Turning works through the guide wheels. As the beam curves, the guide tires on the inside and outside of the turn press against the beam’s sides, steering the bogie along the path. The vehicle itself is often articulated, meaning adjacent cars connect through flexible joints that allow each section to follow the curve independently. Switches (the equivalent of railroad track switches) are more complex on a monorail. Instead of moving a small rail tongue, an entire section of beam must physically shift sideways to direct the vehicle onto a different route. This is one of the engineering challenges that has limited monorail networks from becoming as flexible as conventional rail.
What Happens in an Emergency
Because monorails run on elevated guideways, evacuation is more complicated than stepping off a stopped subway car. The preferred approach is always to move the train under its own power (or a rescue vehicle’s power) to the nearest station. Emergency response vehicles with independent power sources, such as diesel engines, can reach a stranded train on the guideway and push or tow it to a platform.
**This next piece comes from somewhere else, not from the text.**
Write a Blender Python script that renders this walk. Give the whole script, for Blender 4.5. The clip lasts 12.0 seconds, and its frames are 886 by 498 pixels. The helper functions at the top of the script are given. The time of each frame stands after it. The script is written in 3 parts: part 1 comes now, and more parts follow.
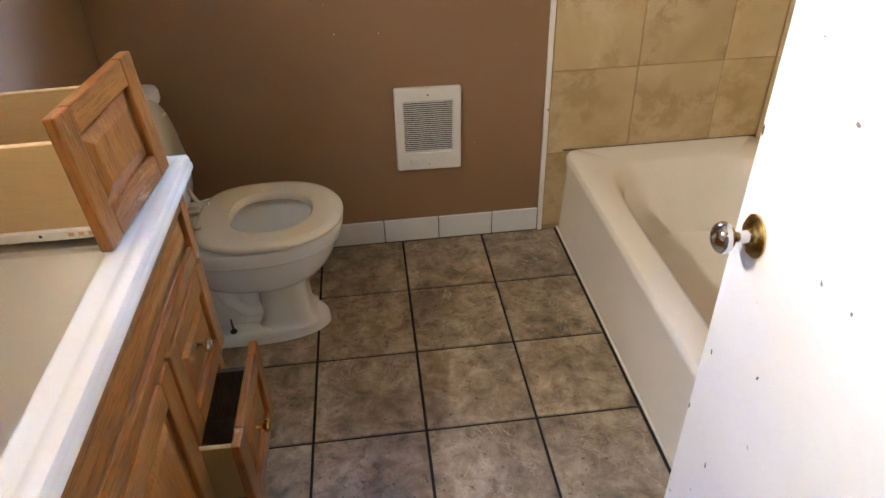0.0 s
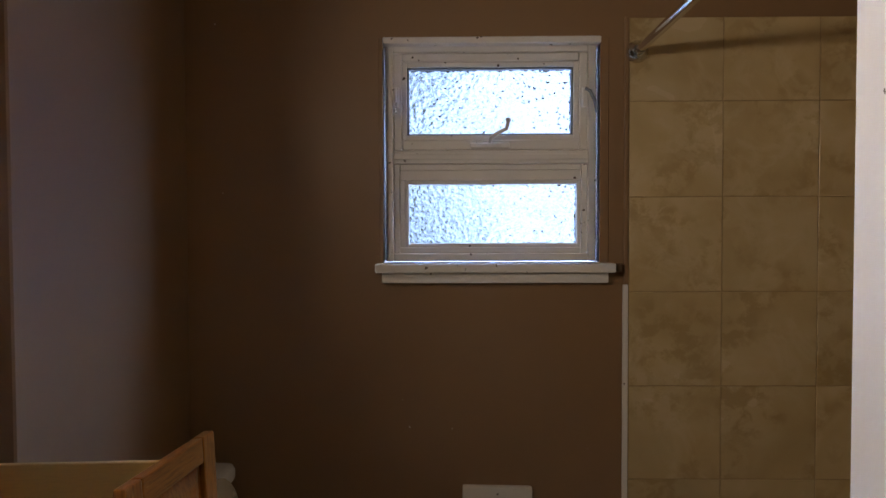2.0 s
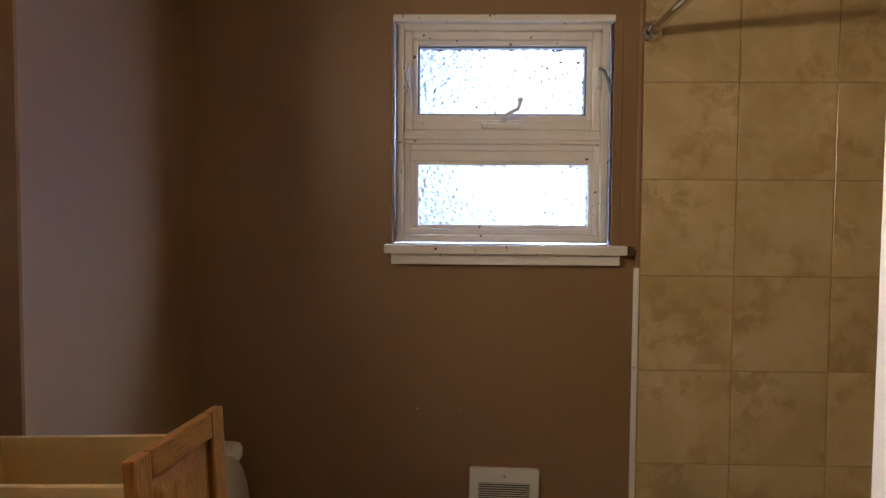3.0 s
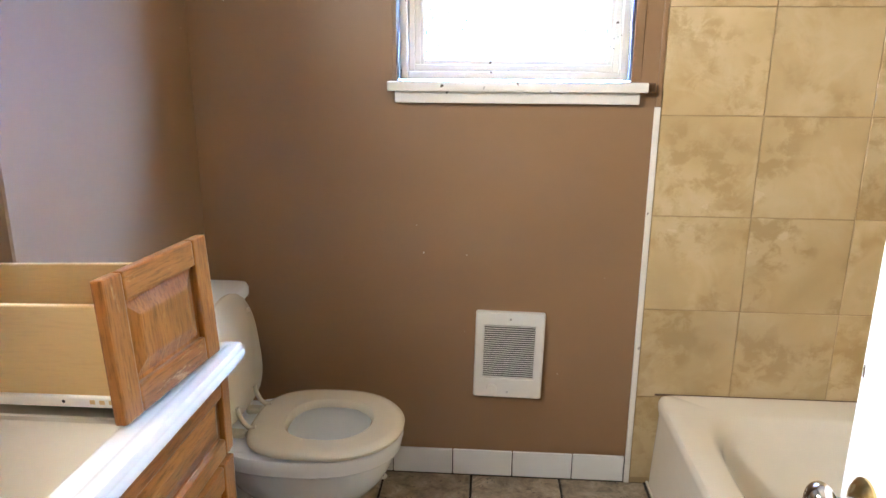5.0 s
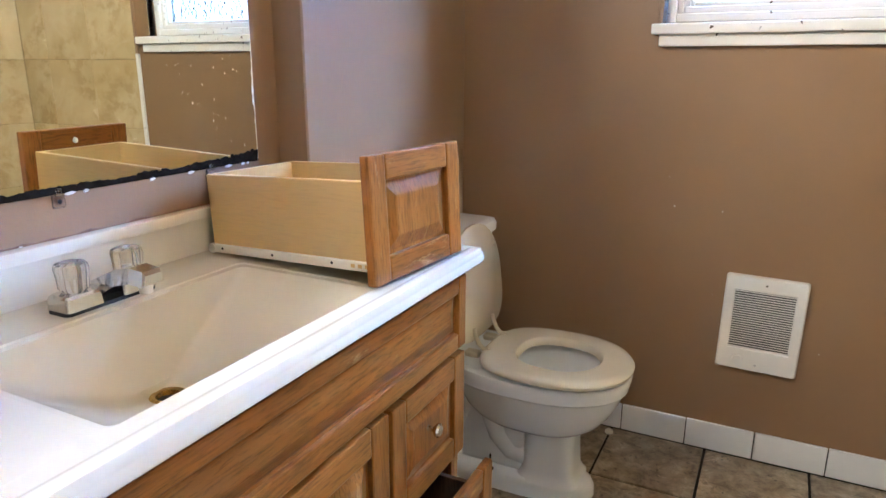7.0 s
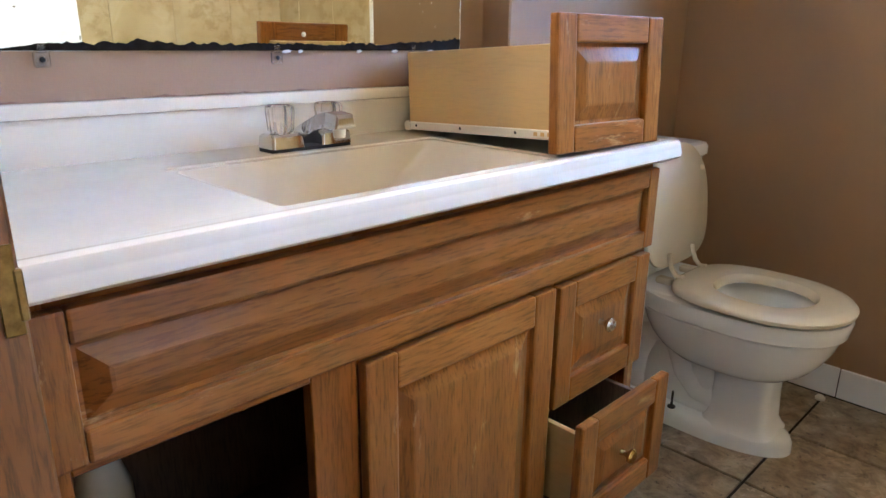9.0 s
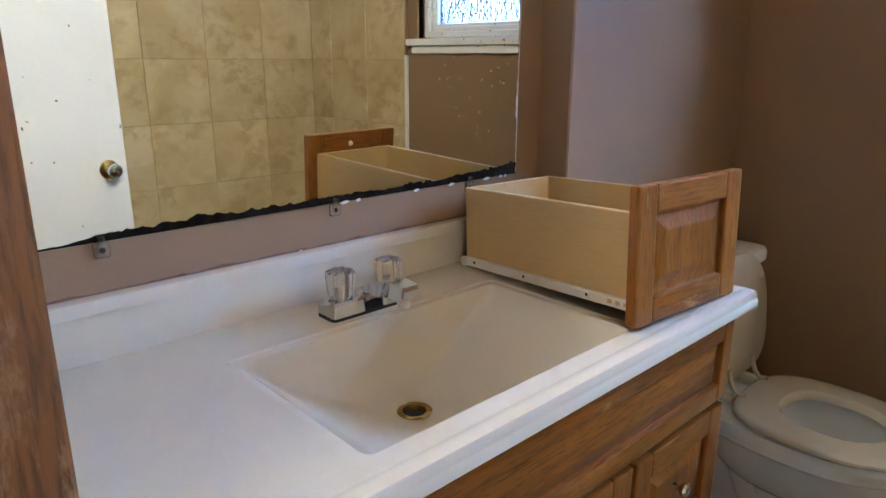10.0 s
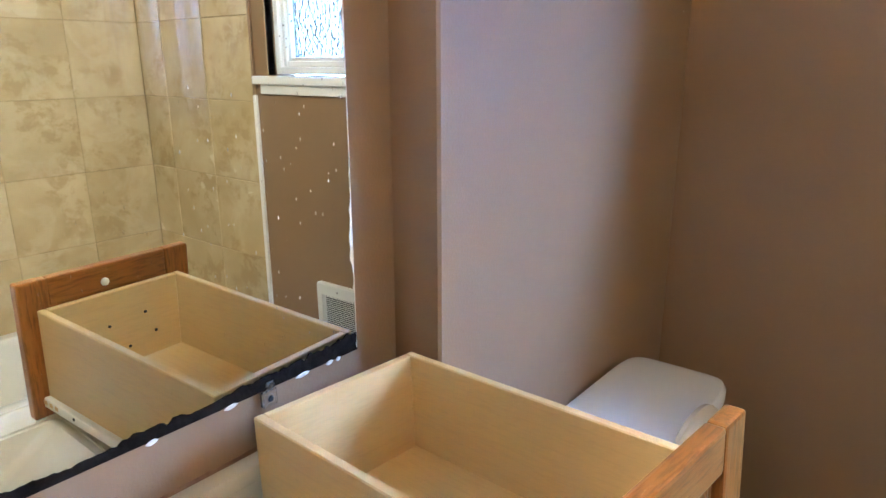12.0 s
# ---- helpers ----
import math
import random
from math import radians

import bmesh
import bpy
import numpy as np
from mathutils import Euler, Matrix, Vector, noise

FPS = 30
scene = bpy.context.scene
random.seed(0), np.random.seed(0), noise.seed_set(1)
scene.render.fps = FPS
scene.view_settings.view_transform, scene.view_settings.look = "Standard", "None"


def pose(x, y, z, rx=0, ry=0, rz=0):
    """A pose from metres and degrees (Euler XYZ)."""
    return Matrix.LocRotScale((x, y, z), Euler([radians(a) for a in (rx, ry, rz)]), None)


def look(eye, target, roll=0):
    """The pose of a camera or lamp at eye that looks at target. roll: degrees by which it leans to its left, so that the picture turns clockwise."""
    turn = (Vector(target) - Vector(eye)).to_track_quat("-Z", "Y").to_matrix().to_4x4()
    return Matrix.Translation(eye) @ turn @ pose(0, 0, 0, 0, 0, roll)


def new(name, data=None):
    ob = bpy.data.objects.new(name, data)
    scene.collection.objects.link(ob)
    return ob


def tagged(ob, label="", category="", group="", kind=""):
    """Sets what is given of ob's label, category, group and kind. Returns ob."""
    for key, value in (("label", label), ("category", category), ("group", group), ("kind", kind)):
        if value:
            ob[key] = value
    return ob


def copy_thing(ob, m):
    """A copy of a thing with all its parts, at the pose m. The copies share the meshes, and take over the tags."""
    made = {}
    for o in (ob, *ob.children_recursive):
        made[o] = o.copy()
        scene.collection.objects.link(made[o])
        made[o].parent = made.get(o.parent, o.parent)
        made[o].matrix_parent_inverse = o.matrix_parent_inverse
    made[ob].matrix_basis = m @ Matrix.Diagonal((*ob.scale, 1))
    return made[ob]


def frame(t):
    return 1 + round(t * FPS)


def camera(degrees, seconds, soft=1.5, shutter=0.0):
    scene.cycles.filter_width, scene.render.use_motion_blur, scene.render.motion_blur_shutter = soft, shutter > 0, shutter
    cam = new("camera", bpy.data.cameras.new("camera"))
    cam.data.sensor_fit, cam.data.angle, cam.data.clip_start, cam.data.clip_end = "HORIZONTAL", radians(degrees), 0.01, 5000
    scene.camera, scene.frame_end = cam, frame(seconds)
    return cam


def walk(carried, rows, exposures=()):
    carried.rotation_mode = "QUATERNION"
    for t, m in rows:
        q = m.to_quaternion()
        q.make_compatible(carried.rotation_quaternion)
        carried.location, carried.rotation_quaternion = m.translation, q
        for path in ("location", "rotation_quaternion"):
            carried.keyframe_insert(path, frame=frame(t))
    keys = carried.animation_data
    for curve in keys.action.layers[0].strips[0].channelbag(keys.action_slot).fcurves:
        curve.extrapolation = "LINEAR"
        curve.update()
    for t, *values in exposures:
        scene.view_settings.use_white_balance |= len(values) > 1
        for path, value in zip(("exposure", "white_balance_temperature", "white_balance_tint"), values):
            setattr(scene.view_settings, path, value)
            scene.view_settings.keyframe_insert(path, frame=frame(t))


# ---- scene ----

When that isn’t possible, passengers exit through the train’s doors onto emergency walkways built along the guideway beam. These walkways run along one side or down the center of the elevated structure, ideally at the same height as the vehicle’s door sills. From there, passengers walk to the nearest station or emergency exit staircase. Some systems equip trains with deployable ladders or inflatable slides as a secondary option, though walkways are the standard approach for high-capacity evacuation. Federal transit guidelines require that monorail operators have detailed procedures for total power failure and between-station evacuation scenarios.